Meaningful progress is within the Housing Court’s reach. There are blueprints. For example, in 2016, the commonwealth secured a Public Welfare Foundation grant to conduct a yearlong investigation of access to justice in the civil legal system. MA Justice for All Strategic Action Plan (Dec. 22, 2017).

The resulting 2017 Strategic Action Plan contains a 22-page discussion of solutions for the summary process context, many of which the Housing Court could adopt unilaterally or through advocacy with other leaders.

In fact, under the leadership of Chief Justice Gants and Housing Court Chief Justice Timothy Sullivan, several of the key recommendations in the plan were adopted on a temporary basis during the pandemic and remain in place.

These important innovations — like informing tenants of their rights and available housing stabilization resources at the outset of the eviction process, and holding “first tier events” at which housing specialists can connect pro se litigants with funding and services to help them resolve their disputes amicably and mitigate the harms of displacement — can and should be made permanent.

The court has also made progress in identifying ways to simplify the form documents that it sends to or expects from litigants so that unnecessary defaults are avoided and tenants can present their defenses.

A starter set of simpler forms was developed through a long and collaborative process by Dina Fein, a Housing Court judge and Trial Court special adviser on access to justice, but the proposal reached Chief Justice Carey just before the courts shut down in March 2020 and remains unaddressed.

Suffolk University Law School’s Legal Innovation and Technology Lab and others have developed technology that enables pro se litigants to answer plain-language questions and produce legally correct pleadings and motions. Barriers remain to getting these pleadings served and filed. A court focused on equal access to justice could pave the way.

There are also many partners ready and willing to help the court avoid unfair and unnecessary evictions. Government agencies and charities offer rental relief funds and housing stabilization services such as housekeeping and budgeting, and volunteer attorneys serve as “lawyers for the day” for litigants who appear in court without attorneys. Community organizations go door to door conducting outreach to affected residents and alerting them to available resources.

All of these programs work best when the court actively facilitates connections, and they have trouble working at all when court processes make connection difficult to accomplish in time.

While the court has many opportunities to help correct the imbalance between landlords and tenants in the court, the real progress we need will take concentrated effort and leadership.

The Housing Court is at an inflection point. Pandemic era rules that have facilitated resource connections and created greater opportunities for pro se parties to participate meaningfully in their cases are now set to expire.

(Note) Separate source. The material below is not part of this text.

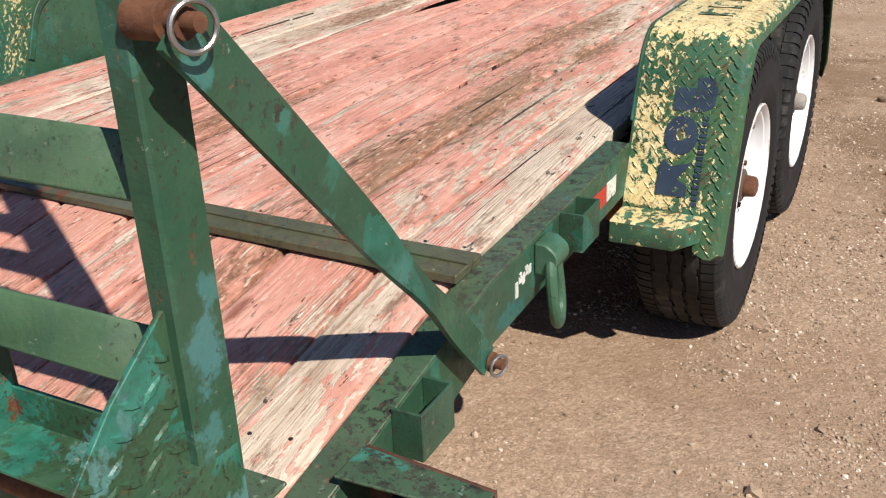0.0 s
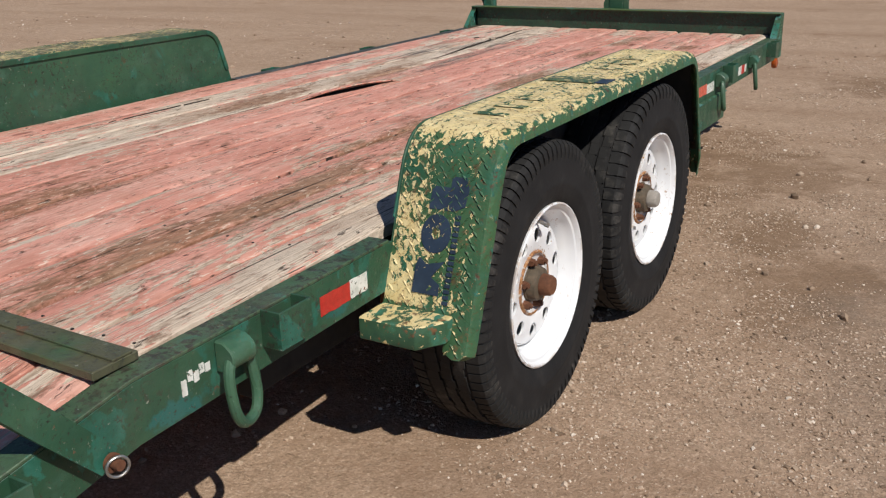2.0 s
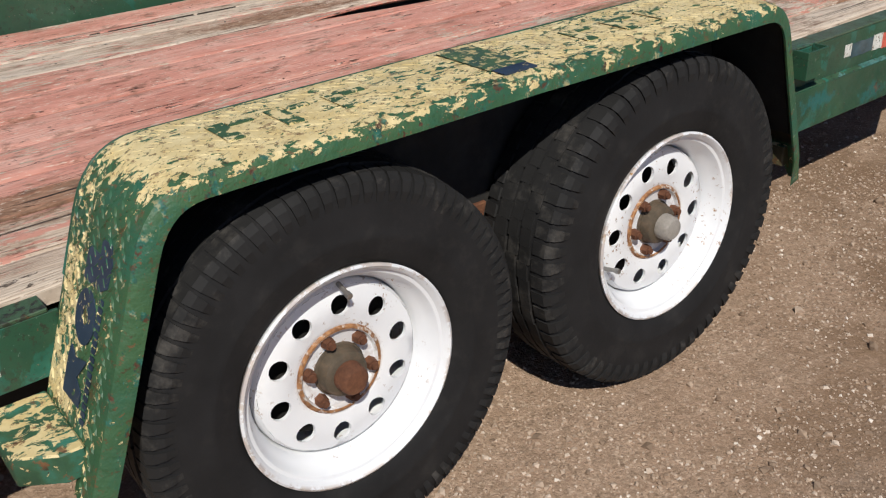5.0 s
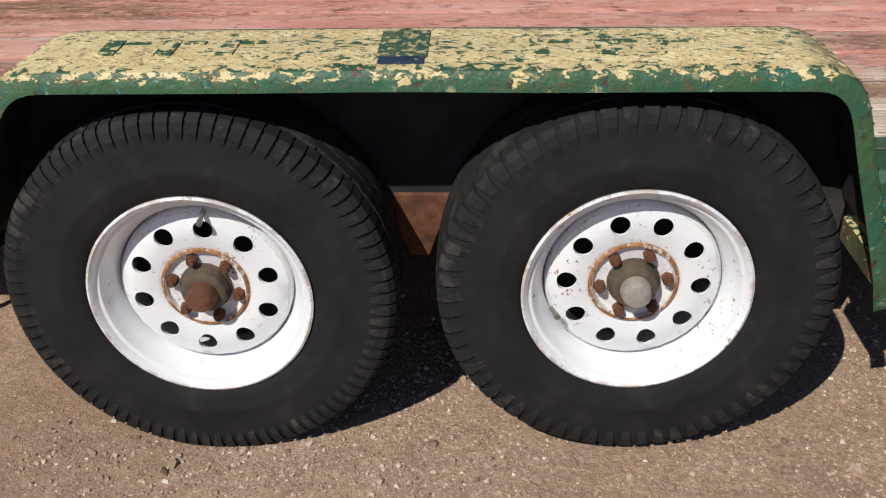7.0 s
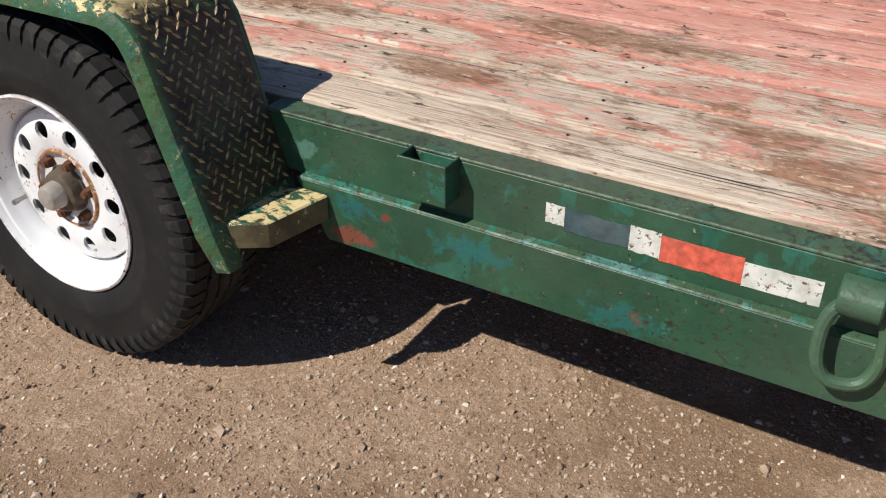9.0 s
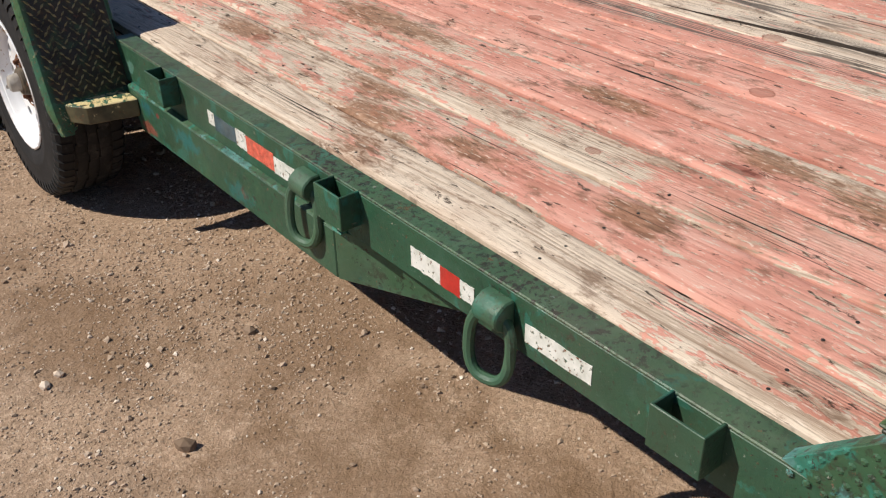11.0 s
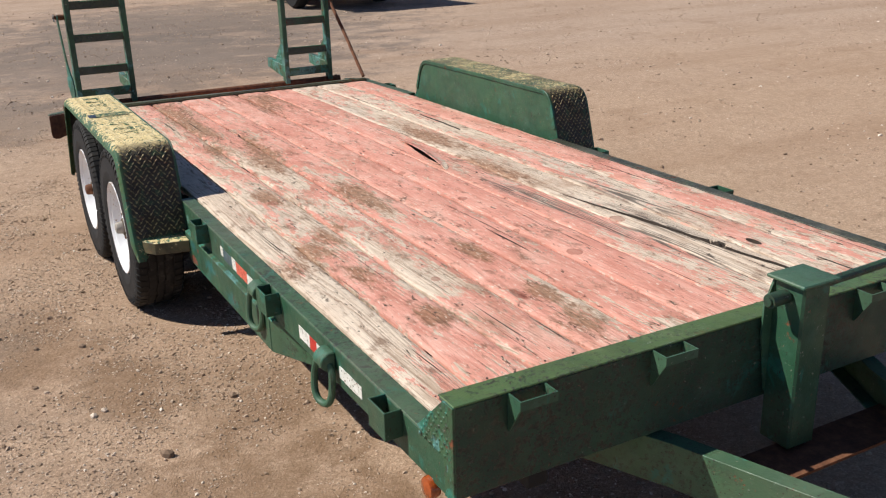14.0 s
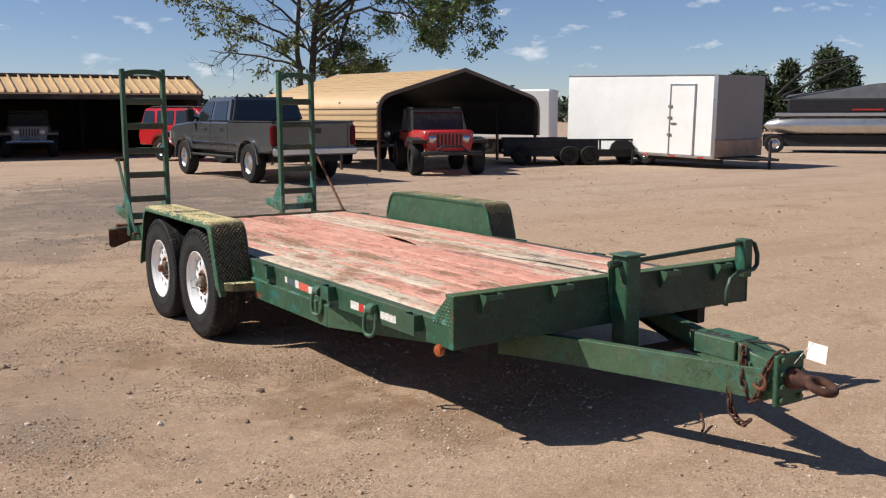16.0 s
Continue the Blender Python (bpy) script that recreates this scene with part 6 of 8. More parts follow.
def chain(name, pts, label, pitch=0.030):
    """Links along a path, every other one turned."""
    holder = part(name, B(), RUST, trailer, label)
    bm = B()
    loop = []
    for k in range(14):
        a = 2 * math.pi * k / 14
        loop.append((0.0125 * math.cos(a), 0, 0.014 * math.sin(a) + math.copysign(0.010, math.sin(a))))
    tube(bm, loop, 0.0054, 6, True)
    link = mesh_of("chain_link", bm, RUST_DARK)
    pts = [Vector(p) for p in pts]
    segs = [(b - a).length for a, b in zip(pts, pts[1:])]
    total = sum(segs)
    count = int(total / pitch)
    for i in range(count):
        d = (i + 0.5) * pitch
        j = 0
        while d > segs[j]:
            d -= segs[j]
            j += 1
        p = pts[j].lerp(pts[j + 1], d / segs[j])
        q = (pts[j + 1] - pts[j]).to_track_quat("Z", "Y").to_matrix().to_4x4()
        part("chain_link", link, None, holder).matrix_basis = Matrix.Translation(p) @ q @ pose(0, 0, 0, 0, 0, 90 * (i % 2) + 20)
    return holder


safety = chain("safety_chain", bow(0, (XC + 0.075, 4.40, 0.508), (XC + 0.13, 4.43, 0.36), (XC + 0.085, 4.44, 0.300), 10) + bow(1, (XC + 0.085, 4.44, 0.300), (XC + 0.10, 4.50, 0.27), (XC + 0.09, 4.52, 0.40), 8)
               + bow(1, (XC + 0.09, 4.52, 0.40), (XC + 0.09, 4.53, 0.48), (XC + 0.03, 4.56, 0.515), 6), "rusty safety chain looped round the coupler")
chain("hanging_chain", bow(0, (XC + 0.12, 4.37, 0.335), (XC + 0.125, 4.375, 0.24), (XC + 0.11, 4.39, 0.215), 6) + bow(1, (XC + 0.11, 4.39, 0.215), (XC + 0.10, 4.43, 0.16), (XC + 0.09, 4.46, 0.215), 6), "rusty chain hanging from the drawbar")
bm = B()
hook = [(XC + 0.10, 4.505 + 0.030 * math.cos(a), 0.385 + 0.030 * math.sin(a)) for a in [radians(200 + 25 * k) for k in range(11)]]
tube(bm, hook, 0.008, 8, False, [1, 1.1, 1.2, 1.25, 1.25, 1.2, 1.1, 1.0, 1.0, 0.9, 0.6])
part("chain_hook", bm, RUST, safety, "rusty grab hook")
bm = B()
tube(bm, bow(0, (XC + 0.03, 4.07, 0.51), (XC + 0.10, 4.20, 0.53), (XC + 0.02, 4.36, 0.515), 10) + bow(1, (XC + 0.02, 4.36, 0.515), (XC - 0.05, 4.50, 0.53), (XC + 0.01, 4.57, 0.52), 8), 0.006, 7)
part("wiring_cable", bm, BLACK, trailer, "black wiring cable lying over the drawbar")
bm = B()
tag_pts = [(XC - 0.01, 4.640, 0.497), (XC - 0.005, 4.732, 0.492), (XC - 0.02, 4.728, 0.562), (XC - 0.024, 4.637, 0.566)]
v0 = [bm.verts.new(p) for p in tag_pts]
v1 = [bm.verts.new((p[0] - 0.001, p[1], p[2])) for p in tag_pts]
bm.faces.new(v0), bm.faces.new(v1[::-1])
for k in range(4):
    bm.faces.new((v0[k], v1[k], v1[(k + 1) % 4], v0[(k + 1) % 4]))
tag = part("paper_tag", bm, PAPER, trailer, "blank white paper tag tied to the coupler", soft=False)
bm = B()
tube(bm, bow(0, (XC - 0.02, 4.660, 0.565), (XC - 0.01, 4.63, 0.53), (XC + 0.01, 4.60, 0.47), 6), 0.0012, 5)
part("string", bm, PAPER, tag)
bm = B()
tube(bm, bow(0, (XC - 0.16, 3.98, 0.06), (XC - 0.15, 4.02, 0.02), (XC - 0.08, 4.06, 0.012), 6), 0.006, 7)
tagged(new("dropped_rod", mesh_of("dropped_rod", bm, RUST_DARK)), "short rusty steel rod lying on the gravel", "rod")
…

Housing Court Chief Justice Sullivan is retiring, and Trial Court Chief Justice Jeffrey Locke is searching for his successor. This moment is a critical one for the future of justice in the court.

The SJC in Adjartey called attention to a disturbing situation and hoped that change would swiftly follow. Then came the pandemic. We have made some progress, but it is insufficient, and it is unstable.

Chief Justice Locke and the Housing Court chief he appoints this spring must focus their energies on making real change happen. Poor people facing eviction have waited long enough. They deserve better, and we have the power — and the responsibility — to give it to them.

Esme Caramello is a clinical professor of law at Harvard Law School and the faculty director of the Harvard Legal Aid Bureau. She co-chairs the Access to Justice Commission’s Housing Committee. She has practiced in the Housing Court since 2002.